Marie Staunton: Heavenly Magnolias
The delicate flowers are enough to stop you in your tracks, saysMarie Staunton, but make sure you look after this tree properly
There is something about the Magnolia soulangeana that causes people to stop in their tracks and take a moment to wonder at the beauty of it.
Flowering in April, its goblet-shaped flowers in flushed pink take on an almost hand-painted effect and, set against a backdrop of a clear-blue April sky, would melt any heart.
April is the time to see Magnolias -- or tulip trees as they are also known -- at their very best and it's also the best time to plant them, so should you be looking for the perfect Mother's Day present, put this at the top of your list.
They come in all shapes and sizes, and there is indeed one for everyone, the smaller of them being M stellata, which flowers in late March or early April. This one has pretty little star-shaped flowers.

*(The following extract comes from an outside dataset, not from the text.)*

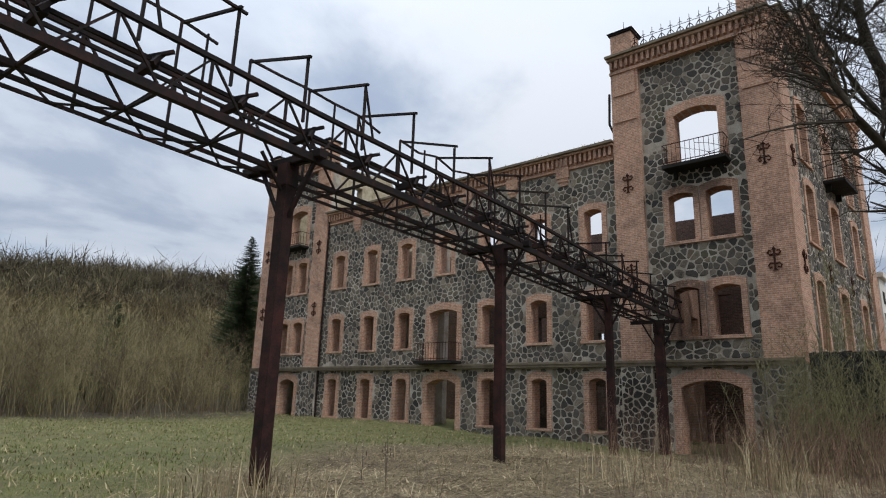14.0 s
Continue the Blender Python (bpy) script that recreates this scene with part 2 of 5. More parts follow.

Always give them space, as they flower so beautifully. They require shelter and a little care when planting, but they really are an easy plant to look after.
If you have a few hours to spare, head into the Botanic Gardens in Glasnevin and see the collection of Magnolias. If you happen to be taking the number 19 bus home, look to your left along Botanic Road at probably the finest example of a Magnolia there is to be seen in a suburban garden.
All trees and shrubs require the same attention when it comes to planting -- good preparation is key and, considering that you have invested your hard-earned cash in a plant, give it a nice start and you will be generously rewarded in the years to come.
Always give your tree a nice drink of water prior to planting, dig a hole at least twice the width and depth of the pot that it came in, pop it in the planting hole and back fill with a mix of a good compost and soil, but -- and this is the important part --only up to the original mark of the soil on the stem of the plant.
If you bury it too deep, it will not be happy. In fact, it's better to be a little shy of the original soil mark as it will settle a little after planting. The reason for digging out to double the depth is so the soil will be loosened and the roots will penetrate the earth easier, allowing the plant to anchor itself faster.
If it proves to be a dry summer (I can hear you laughing already) water on a regular basis so that it gets the best of starts. Magnolias respond very well to a mulch of well- rotted horse manure, so see if you can get your mitts on some.
We have a polytunnel in our garden which also doubles up as a place to have a sit down and have a cuppa, and a very important part of gardening is the cup of tea and a HobNob.
Now, my hens have decided that it's the perfect place for them too -- they love nothing better than mucking around in the soil and giving themselves a nice old dust bath.
Mind you, they are shortly to be evicted and given another spot to do their ablutions as I need to get ready for tomato season. Believe me, there is nothing better to get the tastebuds tingling than a homegrown sun-ripened tomato.